Research suggests zero-emitters will be as cheap as petrol cars in every market by end of decade.
Posted on 13 October, 2023
EVs driving towards price parity

Fuelled by falling battery prices, electric vehicles (EVs) may hit price parity with petrol and diesel models in Europe next year and the US market in 2026, and account for two-thirds of global car sales by 2030.

A report by Colorado-based Rocky Mountain Institute (RMI) predicts battery costs should halve this decade, from $151kWh in 2022 to between $60 and $90kWh.

This should make EVs “for the first time as cheap to buy as petrol cars in every market by 2030 and cheaper to run”.

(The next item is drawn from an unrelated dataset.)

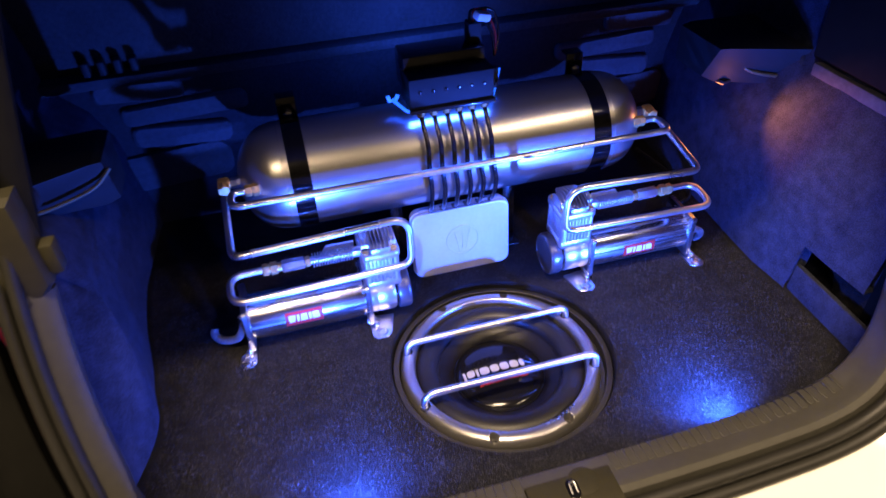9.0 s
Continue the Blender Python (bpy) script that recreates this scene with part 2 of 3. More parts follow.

Batteries are expensive and account for around 40 per cent of an EV’s sticker price. It’s a cost that still makes electrified models unaffordable for many buyers.

However, those prices are steadily coming down as marques invest in new battery chemistries, materials and software to make more efficient EVs, says Kingsmill Bond, RMI’s senior principal.

According to RMI’s analysis, the rapid growth of electric models in Europe and China “implies EV sales will increase at least six-fold by 2030 to enjoy a market share of 62-86 per cent”.

EV sales in the EU climbed by almost 61 per cent in July versus the same month in 2022 for a market share of 13.6 per cent. The trading bloc aims to ban the sale of new fossil-fuelled models from 2035.

The US has yet to commit to when sales of new combustion-engine models will end nationally, but California and New York are targeting 2035 to switch to zero-emissions vehicles, Bond told Reuters. 

According to RMI’s research, oil demand for cars peaked in 2019 and will fall by at least one million barrels per day every year after 2030.

Research released by Exeter University in the UK also predicts exponential growth in EV sales. It suggests they will reach a tipping point in price parity with fossil-fuelled models as early as 2024 in Europe, 2025 in China, 2026 in the US and a year later in India when it comes to “medium-sized cars and even sooner for smaller vehicles”.